Exercise description: In your copy, include every line of the listing below exactly but none of the pictures.

Data block:
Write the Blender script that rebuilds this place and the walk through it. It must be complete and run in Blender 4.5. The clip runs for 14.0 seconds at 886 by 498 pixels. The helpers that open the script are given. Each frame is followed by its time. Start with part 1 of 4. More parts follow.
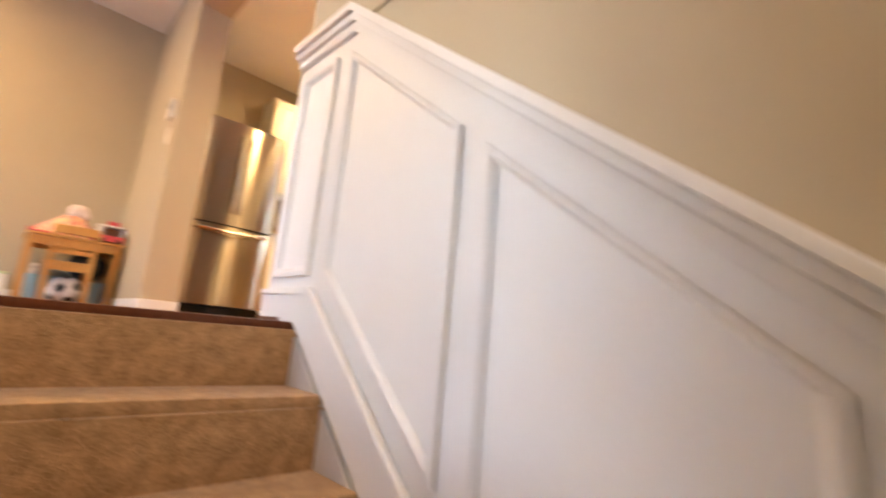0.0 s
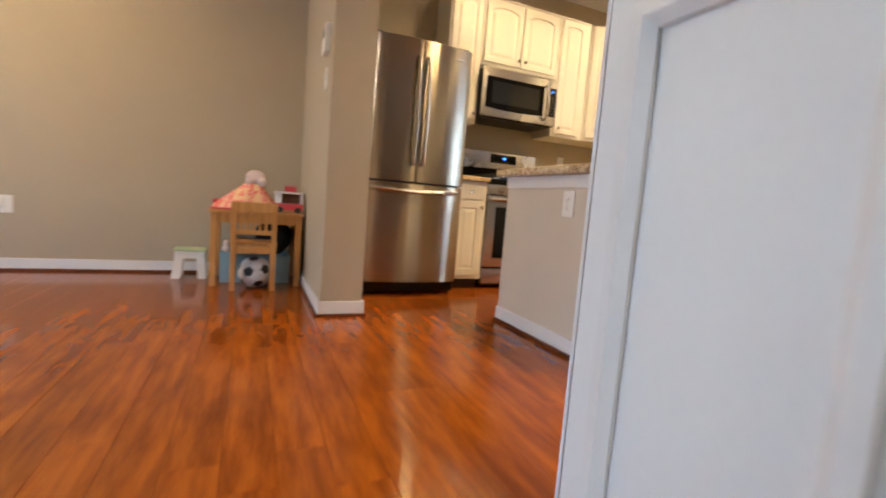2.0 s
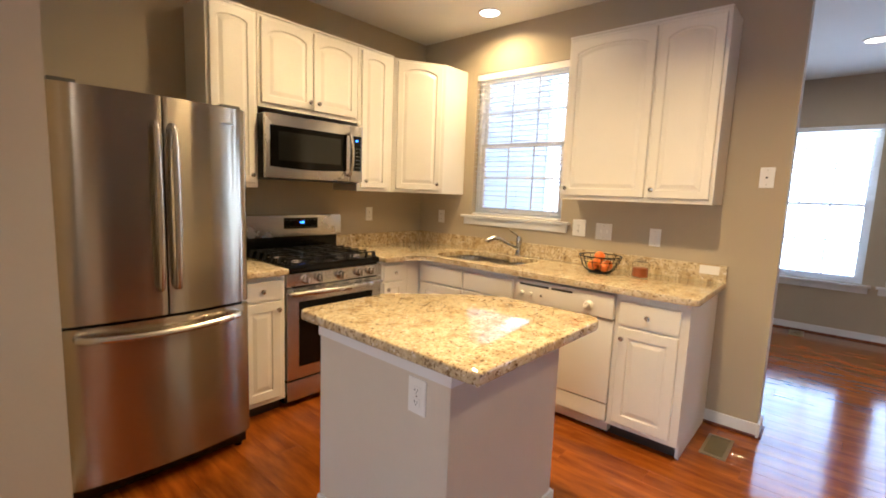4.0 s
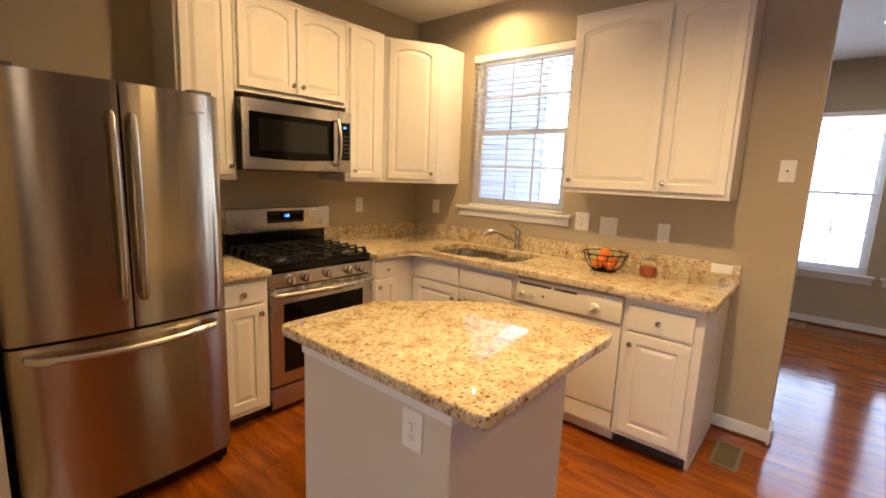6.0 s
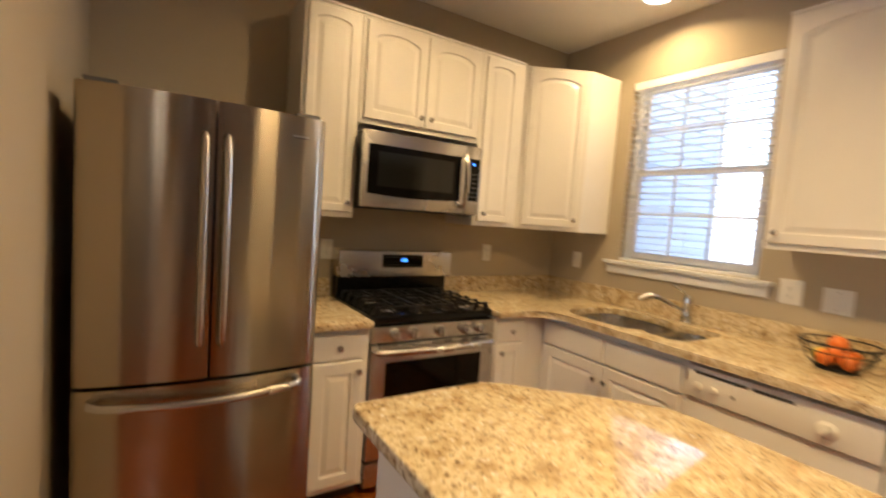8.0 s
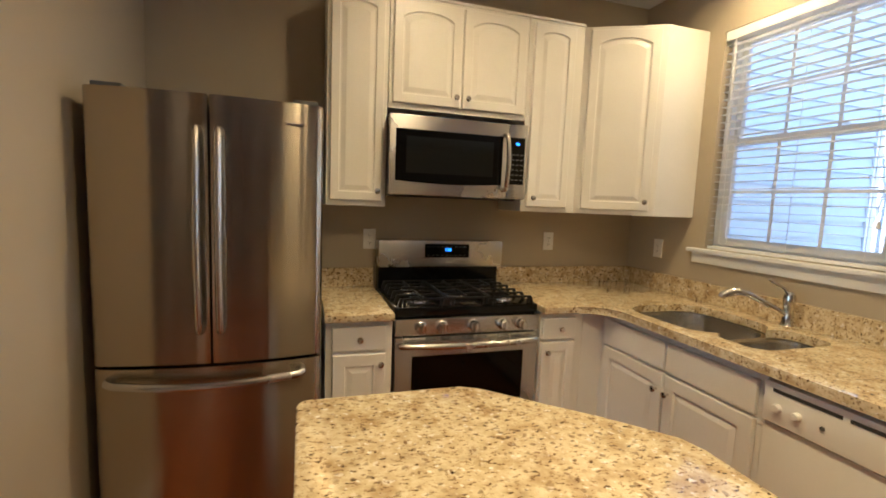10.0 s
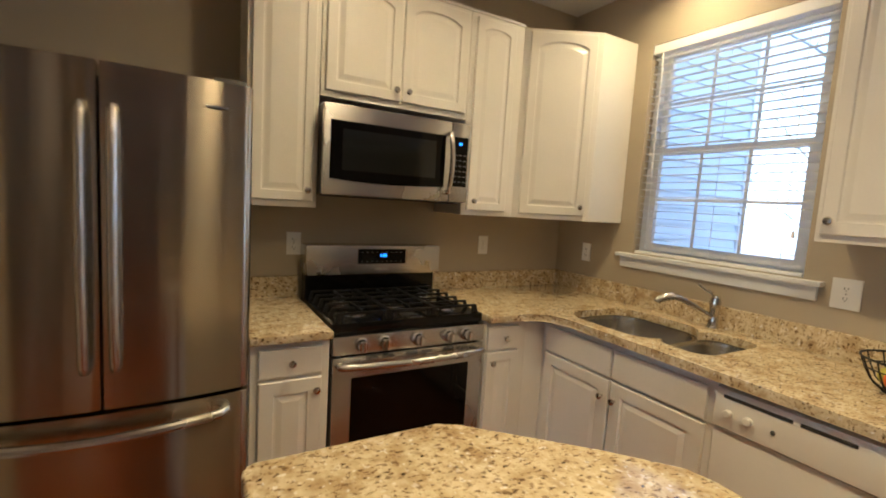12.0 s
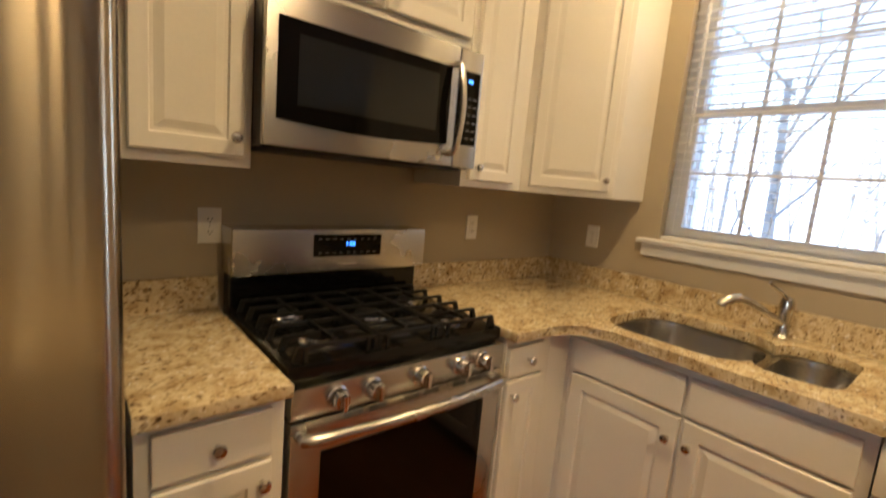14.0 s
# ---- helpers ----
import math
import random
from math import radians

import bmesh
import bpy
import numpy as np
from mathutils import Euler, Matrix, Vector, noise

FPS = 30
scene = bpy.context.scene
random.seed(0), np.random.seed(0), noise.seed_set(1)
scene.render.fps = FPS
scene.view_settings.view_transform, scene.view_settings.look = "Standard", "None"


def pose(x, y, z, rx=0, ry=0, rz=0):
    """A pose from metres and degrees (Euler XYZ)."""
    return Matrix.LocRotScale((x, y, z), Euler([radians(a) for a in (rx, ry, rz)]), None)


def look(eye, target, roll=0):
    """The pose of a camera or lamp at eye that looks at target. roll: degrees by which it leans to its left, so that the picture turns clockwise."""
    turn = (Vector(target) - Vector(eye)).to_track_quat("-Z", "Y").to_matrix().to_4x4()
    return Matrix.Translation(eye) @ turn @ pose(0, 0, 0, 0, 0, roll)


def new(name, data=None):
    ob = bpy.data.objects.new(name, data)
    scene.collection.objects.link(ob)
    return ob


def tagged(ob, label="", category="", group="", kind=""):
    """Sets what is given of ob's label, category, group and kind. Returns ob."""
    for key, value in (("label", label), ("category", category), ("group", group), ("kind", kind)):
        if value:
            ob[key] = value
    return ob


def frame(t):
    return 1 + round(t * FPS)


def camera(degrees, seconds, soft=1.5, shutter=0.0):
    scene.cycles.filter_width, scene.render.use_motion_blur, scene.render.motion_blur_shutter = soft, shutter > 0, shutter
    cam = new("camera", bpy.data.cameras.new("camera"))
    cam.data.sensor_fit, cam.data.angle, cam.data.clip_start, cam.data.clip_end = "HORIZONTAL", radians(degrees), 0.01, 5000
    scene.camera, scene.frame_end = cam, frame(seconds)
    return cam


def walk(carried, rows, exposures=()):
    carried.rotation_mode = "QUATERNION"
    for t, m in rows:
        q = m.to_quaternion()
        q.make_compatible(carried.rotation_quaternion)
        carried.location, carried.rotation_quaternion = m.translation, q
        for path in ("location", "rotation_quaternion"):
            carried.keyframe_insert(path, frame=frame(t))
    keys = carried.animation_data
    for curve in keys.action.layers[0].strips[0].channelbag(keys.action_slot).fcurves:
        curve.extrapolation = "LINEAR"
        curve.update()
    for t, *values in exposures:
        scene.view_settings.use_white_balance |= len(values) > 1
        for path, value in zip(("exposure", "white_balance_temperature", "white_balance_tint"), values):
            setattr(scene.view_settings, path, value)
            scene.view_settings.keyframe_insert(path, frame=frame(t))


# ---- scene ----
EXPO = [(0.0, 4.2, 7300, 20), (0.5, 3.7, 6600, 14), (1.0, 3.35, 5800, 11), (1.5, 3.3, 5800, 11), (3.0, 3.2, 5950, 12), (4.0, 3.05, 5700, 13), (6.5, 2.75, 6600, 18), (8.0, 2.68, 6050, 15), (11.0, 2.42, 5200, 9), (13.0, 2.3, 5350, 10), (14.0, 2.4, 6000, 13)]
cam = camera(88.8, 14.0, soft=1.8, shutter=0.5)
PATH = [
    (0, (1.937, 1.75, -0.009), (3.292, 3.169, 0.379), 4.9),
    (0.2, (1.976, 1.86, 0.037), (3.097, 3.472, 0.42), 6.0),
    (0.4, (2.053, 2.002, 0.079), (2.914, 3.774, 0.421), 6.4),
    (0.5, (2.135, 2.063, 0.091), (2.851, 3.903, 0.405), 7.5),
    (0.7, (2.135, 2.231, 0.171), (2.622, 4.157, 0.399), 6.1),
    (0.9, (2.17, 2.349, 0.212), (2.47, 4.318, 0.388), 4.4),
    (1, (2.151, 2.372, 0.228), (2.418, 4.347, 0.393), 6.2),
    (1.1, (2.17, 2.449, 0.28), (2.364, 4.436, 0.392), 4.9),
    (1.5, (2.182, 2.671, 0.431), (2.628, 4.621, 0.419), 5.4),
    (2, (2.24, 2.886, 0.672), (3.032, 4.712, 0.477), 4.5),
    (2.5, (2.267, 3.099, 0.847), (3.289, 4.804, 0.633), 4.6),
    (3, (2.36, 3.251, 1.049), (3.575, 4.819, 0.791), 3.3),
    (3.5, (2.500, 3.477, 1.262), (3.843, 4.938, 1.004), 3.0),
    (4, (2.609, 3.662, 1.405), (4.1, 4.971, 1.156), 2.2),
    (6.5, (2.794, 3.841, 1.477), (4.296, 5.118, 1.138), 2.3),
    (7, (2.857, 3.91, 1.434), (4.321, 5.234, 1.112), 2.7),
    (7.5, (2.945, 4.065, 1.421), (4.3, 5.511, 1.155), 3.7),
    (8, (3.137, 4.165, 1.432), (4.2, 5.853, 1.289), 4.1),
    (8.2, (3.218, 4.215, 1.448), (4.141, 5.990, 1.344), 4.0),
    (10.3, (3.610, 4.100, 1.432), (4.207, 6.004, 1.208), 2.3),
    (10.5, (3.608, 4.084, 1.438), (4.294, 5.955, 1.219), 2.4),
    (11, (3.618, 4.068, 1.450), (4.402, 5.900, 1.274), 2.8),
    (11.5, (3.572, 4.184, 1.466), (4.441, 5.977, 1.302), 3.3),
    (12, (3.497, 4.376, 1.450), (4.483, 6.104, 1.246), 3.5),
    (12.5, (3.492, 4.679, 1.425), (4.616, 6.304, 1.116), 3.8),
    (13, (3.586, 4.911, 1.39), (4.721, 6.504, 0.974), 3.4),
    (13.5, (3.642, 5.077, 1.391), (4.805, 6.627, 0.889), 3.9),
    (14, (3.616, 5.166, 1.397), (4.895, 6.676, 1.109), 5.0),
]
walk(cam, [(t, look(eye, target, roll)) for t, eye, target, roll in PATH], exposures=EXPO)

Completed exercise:
Write the Blender script that rebuilds this place and the walk through it. It must be complete and run in Blender 4.5. The clip runs for 14.0 seconds at 886 by 498 pixels. The helpers that open the script are given. Each frame is followed by its time. Start with part 1 of 4. More parts follow.
0.0 s
2.0 s
4.0 s
6.0 s
8.0 s
10.0 s
12.0 s
14.0 s
# ---- helpers ----
import math
import random
from math import radians

import bmesh
import bpy
import numpy as np
from mathutils import Euler, Matrix, Vector, noise

FPS = 30
scene = bpy.context.scene
random.seed(0), np.random.seed(0), noise.seed_set(1)
scene.render.fps = FPS
scene.view_settings.view_transform, scene.view_settings.look = "Standard", "None"


def pose(x, y, z, rx=0, ry=0, rz=0):
    """A pose from metres and degrees (Euler XYZ)."""
    return Matrix.LocRotScale((x, y, z), Euler([radians(a) for a in (rx, ry, rz)]), None)


def look(eye, target, roll=0):
    """The pose of a camera or lamp at eye that looks at target. roll: degrees by which it leans to its left, so that the picture turns clockwise."""
    turn = (Vector(target) - Vector(eye)).to_track_quat("-Z", "Y").to_matrix().to_4x4()
    return Matrix.Translation(eye) @ turn @ pose(0, 0, 0, 0, 0, roll)


def new(name, data=None):
    ob = bpy.data.objects.new(name, data)
    scene.collection.objects.link(ob)
    return ob


def tagged(ob, label="", category="", group="", kind=""):
    """Sets what is given of ob's label, category, group and kind. Returns ob."""
    for key, value in (("label", label), ("category", category), ("group", group), ("kind", kind)):
        if value:
            ob[key] = value
    return ob


def frame(t):
    return 1 + round(t * FPS)


def camera(degrees, seconds, soft=1.5, shutter=0.0):
    scene.cycles.filter_width, scene.render.use_motion_blur, scene.render.motion_blur_shutter = soft, shutter > 0, shutter
    cam = new("camera", bpy.data.cameras.new("camera"))
    cam.data.sensor_fit, cam.data.angle, cam.data.clip_start, cam.data.clip_end = "HORIZONTAL", radians(degrees), 0.01, 5000
    scene.camera, scene.frame_end = cam, frame(seconds)
    return cam


def walk(carried, rows, exposures=()):
    carried.rotation_mode = "QUATERNION"
    for t, m in rows:
        q = m.to_quaternion()
        q.make_compatible(carried.rotation_quaternion)
        carried.location, carried.rotation_quaternion = m.translation, q
        for path in ("location", "rotation_quaternion"):
            carried.keyframe_insert(path, frame=frame(t))
    keys = carried.animation_data
    for curve in keys.action.layers[0].strips[0].channelbag(keys.action_slot).fcurves:
        curve.extrapolation = "LINEAR"
        curve.update()
    for t, *values in exposures:
        scene.view_settings.use_white_balance |= len(values) > 1
        for path, value in zip(("exposure", "white_balance_temperature", "white_balance_tint"), values):
            setattr(scene.view_settings, path, value)
            scene.view_settings.keyframe_insert(path, frame=frame(t))


# ---- scene ----
EXPO = [(0.0, 4.2, 7300, 20), (0.5, 3.7, 6600, 14), (1.0, 3.35, 5800, 11), (1.5, 3.3, 5800, 11), (3.0, 3.2, 5950, 12), (4.0, 3.05, 5700, 13), (6.5, 2.75, 6600, 18), (8.0, 2.68, 6050, 15), (11.0, 2.42, 5200, 9), (13.0, 2.3, 5350, 10), (14.0, 2.4, 6000, 13)]
cam = camera(88.8, 14.0, soft=1.8, shutter=0.5)
PATH = [
    (0, (1.937, 1.75, -0.009), (3.292, 3.169, 0.379), 4.9),
    (0.2, (1.976, 1.86, 0.037), (3.097, 3.472, 0.42), 6.0),
    (0.4, (2.053, 2.002, 0.079), (2.914, 3.774, 0.421), 6.4),
    (0.5, (2.135, 2.063, 0.091), (2.851, 3.903, 0.405), 7.5),
    (0.7, (2.135, 2.231, 0.171), (2.622, 4.157, 0.399), 6.1),
    (0.9, (2.17, 2.349, 0.212), (2.47, 4.318, 0.388), 4.4),
    (1, (2.151, 2.372, 0.228), (2.418, 4.347, 0.393), 6.2),
    (1.1, (2.17, 2.449, 0.28), (2.364, 4.436, 0.392), 4.9),
    (1.5, (2.182, 2.671, 0.431), (2.628, 4.621, 0.419), 5.4),
    (2, (2.24, 2.886, 0.672), (3.032, 4.712, 0.477), 4.5),
    (2.5, (2.267, 3.099, 0.847), (3.289, 4.804, 0.633), 4.6),
    (3, (2.36, 3.251, 1.049), (3.575, 4.819, 0.791), 3.3),
    (3.5, (2.500, 3.477, 1.262), (3.843, 4.938, 1.004), 3.0),
    (4, (2.609, 3.662, 1.405), (4.1, 4.971, 1.156), 2.2),
    (6.5, (2.794, 3.841, 1.477), (4.296, 5.118, 1.138), 2.3),
    (7, (2.857, 3.91, 1.434), (4.321, 5.234, 1.112), 2.7),
    (7.5, (2.945, 4.065, 1.421), (4.3, 5.511, 1.155), 3.7),
    (8, (3.137, 4.165, 1.432), (4.2, 5.853, 1.289), 4.1),
    (8.2, (3.218, 4.215, 1.448), (4.141, 5.990, 1.344), 4.0),
    (10.3, (3.610, 4.100, 1.432), (4.207, 6.004, 1.208), 2.3),
    (10.5, (3.608, 4.084, 1.438), (4.294, 5.955, 1.219), 2.4),
    (11, (3.618, 4.068, 1.450), (4.402, 5.900, 1.274), 2.8),
    (11.5, (3.572, 4.184, 1.466), (4.441, 5.977, 1.302), 3.3),
    (12, (3.497, 4.376, 1.450), (4.483, 6.104, 1.246), 3.5),
    (12.5, (3.492, 4.679, 1.425), (4.616, 6.304, 1.116), 3.8),
    (13, (3.586, 4.911, 1.39), (4.721, 6.504, 0.974), 3.4),
    (13.5, (3.642, 5.077, 1.391), (4.805, 6.627, 0.889), 3.9),
    (14, (3.616, 5.166, 1.397), (4.895, 6.676, 1.109), 5.0),
]
walk(cam, [(t, look(eye, target, roll)) for t, eye, target, roll in PATH], exposures=EXPO)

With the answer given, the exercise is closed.